Several pathways were investigated to elucidate the molecular mechanisms underlying LV-RNAi-mediated inhibition of tumorigenic and metastatic properties. The results showed discrepancies between the interrelated members of the Wnt/β-catenin signaling pathway expressed in the LV-RNAi TNFAIP2 group and LV-CON group cells. On the assumption that β-catenin expression could be upregulated by TNFAIP2, ESCC cell lines stably transfected with lentiviral particles carrying TNFAIP2 RNAi were used to identify the underlying mechanisms by western blot and qRT-PCR analyses of the cell lysates. Obviously, when TNFAIP2 expression was downregulated, the protein expression levels of β-catenin were decreased synchronously (Fig. 3D). Moreover, expression levels of p-GSK-3β (upstream of β-catenin), c-Myc, cyclin D1, matrix metalloproteinase-7 (MMP-7), Snail (downstream) and E-cadherin were evaluated by western blot analysis, which indicated that expression of c-Myc, cyclin D1, MMP-7 and Snail decreased, while expression levels of E-cadherin and p-GSK-3β were increased in the LV-RNAi group, as compared with the LV-CON group (Fig. 3D).

To elucidate potential associations between TNFAIP2 and β-catenin, immunohistochemical staining analysis with β-catenin antibody was conducted using 55 paraffin-embedded specimens. As shown in Fig. 4A, β-catenin expression (in cytoplasm or nucleus) was relatively high in 36 (65%) samples and relatively low in 19 (35%). β-catenin expression was found to be upregulated in the cytoplasm of cells from tumors with an advanced T stage. The results of the Pearson Chi-squared test confirmed the correlations between TNFAIP2 and β-catenin expression profiles (Table I).

Based on the western blot results of Snail and E-cadherin, we hypothesized that TNFAIP2 regulated E-cadherin expression via β-catenin. Hence, immunohistochemical staining analysis with E-cadherin antibody was conducted with 55 paraffin-embedded specimens to identify correlations between the expression profiles of TNFAIP2 and E-cadherin. The results showed that low and high E-cadherin expression levels were detected in 37 (67%) and 18 (33%) samples, respectively, as compared with adjacent normal epithelium (Fig. 4B).
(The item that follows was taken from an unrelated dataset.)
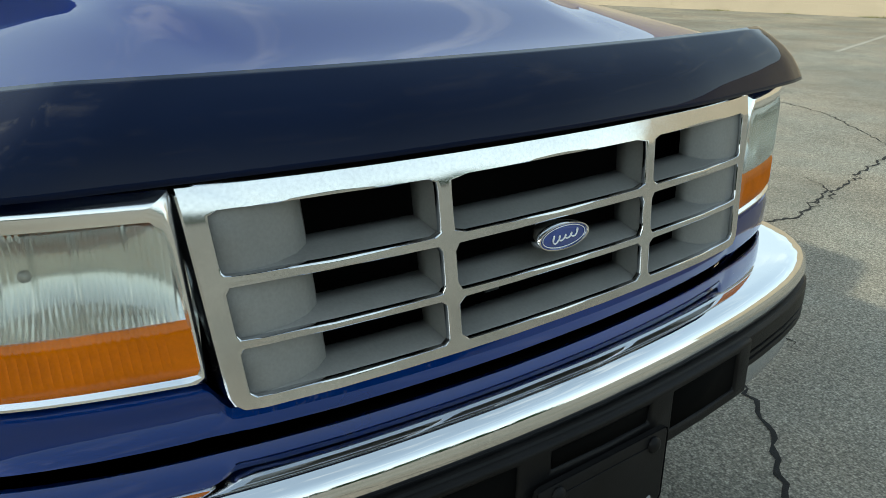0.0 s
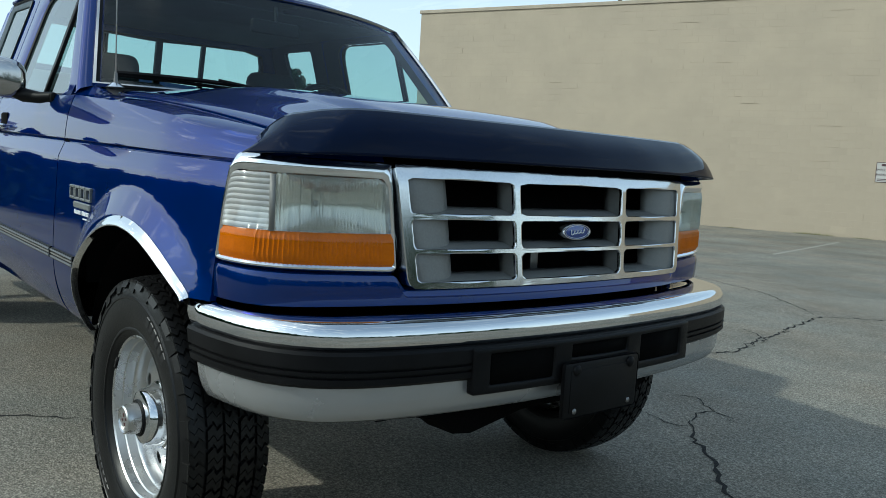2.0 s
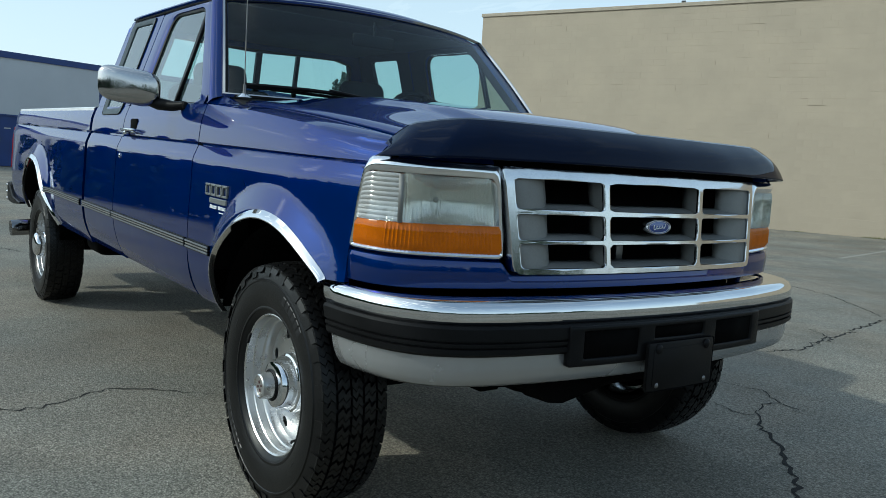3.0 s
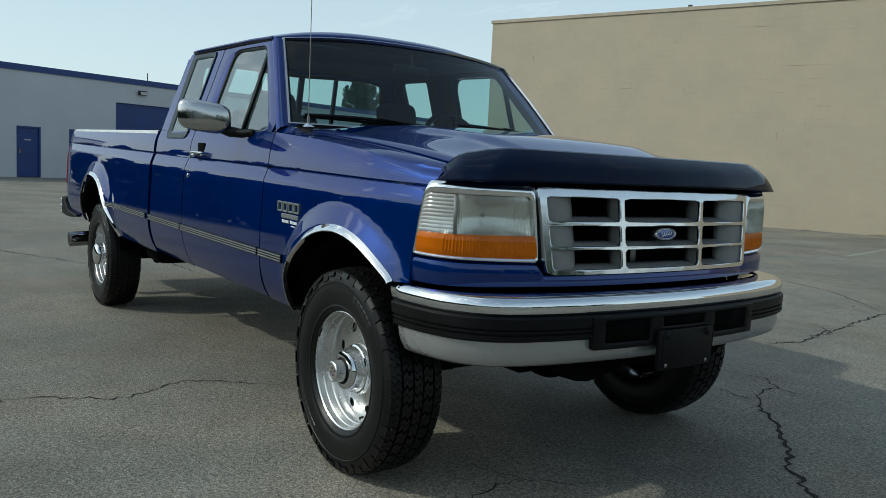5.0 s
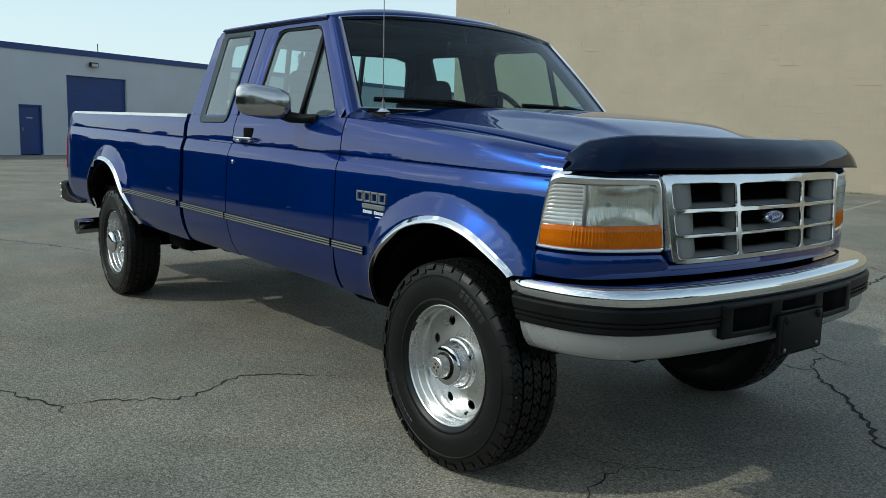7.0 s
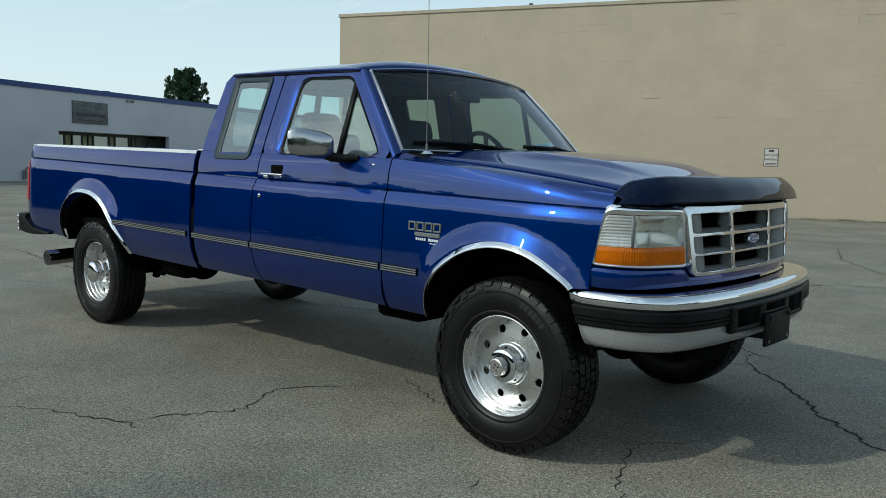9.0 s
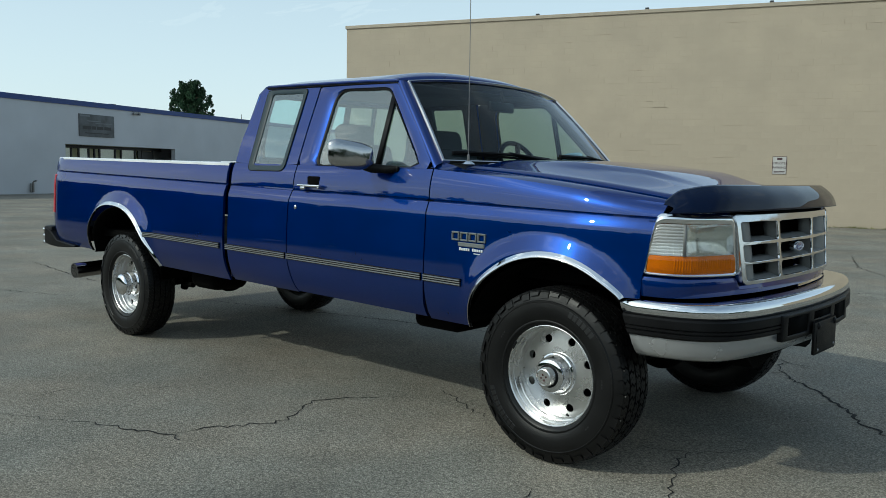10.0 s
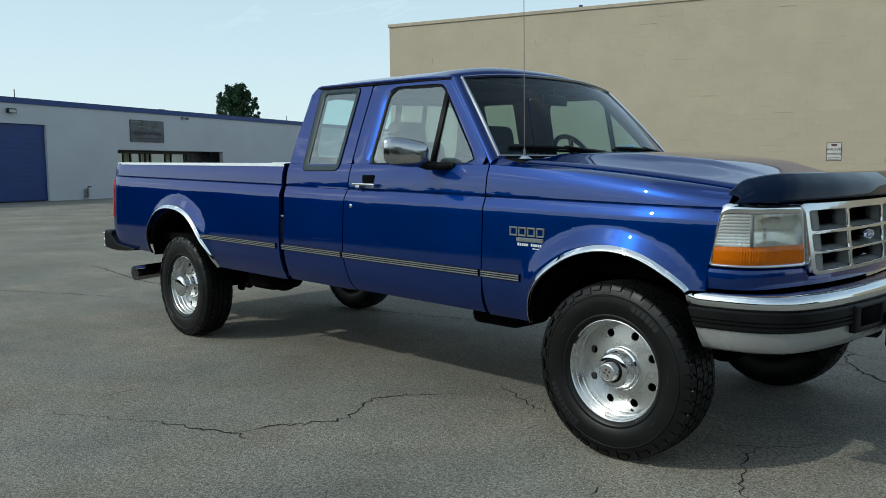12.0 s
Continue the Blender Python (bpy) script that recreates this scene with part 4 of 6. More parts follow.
windscreen = new("windscreen")
windscreen.parent = cab
bm = bmesh.new()
grid(bm, [[screen_pt(-1 + 2 * i / 32, j / 10) for j in range(11)] for i in range(33)])
part("pane", bm, SHADE_GLASS, windscreen, "curved laminated windscreen glass", rake=True)
bm = bmesh.new()
loop = [(-1 + 2 * i / 40, 0.0) for i in range(41)] + [(1, j / 14) for j in range(1, 15)] + [(1 - 2 * i / 40, 1.0) for i in range(1, 41)] + [(-1, 1 - j / 14) for j in range(1, 14)]


def inset(q, k):
    return (q[0] * (1 - 0.030 * k), 0.5 + (q[1] - 0.5) * (1 - 0.055 * k))


loft_rings(bm, [[screen_pt(*inset(q, -0.35), 0.0) for q in loop], [screen_pt(*inset(q, -0.28), 0.014) for q in loop], [screen_pt(*inset(q, 0.10), 0.014) for q in loop], [screen_pt(*inset(q, 0.28), 0.003) for q in loop]])
part("bright_surround", bm, DULL_CHROME, windscreen, "bright metal windscreen surround", rake=True)
bm = bmesh.new()
loft_rings(bm, [[screen_pt(*inset(q, 0.24), 0.004) for q in loop], [screen_pt(*inset(q, 0.62), 0.003) for q in loop]])
part("seal", bm, SEAL, windscreen, rake=True)
# cowl
bm = bmesh.new()
rows = []
for i in range(33):
    y = -0.80 + 1.6 * i / 32
    xr = -0.62 + 0.09 * (1 - (y / 0.79) ** 2)
    s = screen_pt(y / 0.832, 0.0)
    rows.append([Vector((xr + 0.02, y, hood_z(max(-0.6, xr), y) - 0.035)), Vector((xr - 0.02, y, 1.308)), Vector((s.x + 0.02, y, 1.326)), Vector((s.x - 0.03, y, 1.335))])
grid(bm, rows)
part("cowl", bm, BLACK_PLASTIC, cab, rake=True, solid=0.004)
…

Pearson Chi-squared test results revealed a correlation between TNFAIP2 and E-cadherin expression levels, as shown in Table I. Moreover, the Pearson Chi-squared test results showed that β-catenin and E-cadherin expression levels were correlated with T stage (p=0.001 and p<0.001, respectively) and immunohistochemical staining analysis (Fig. 4).

Based on these results, we extrapolated that TNFAIP2 operates through the Wnt/β-catenin signaling pathway.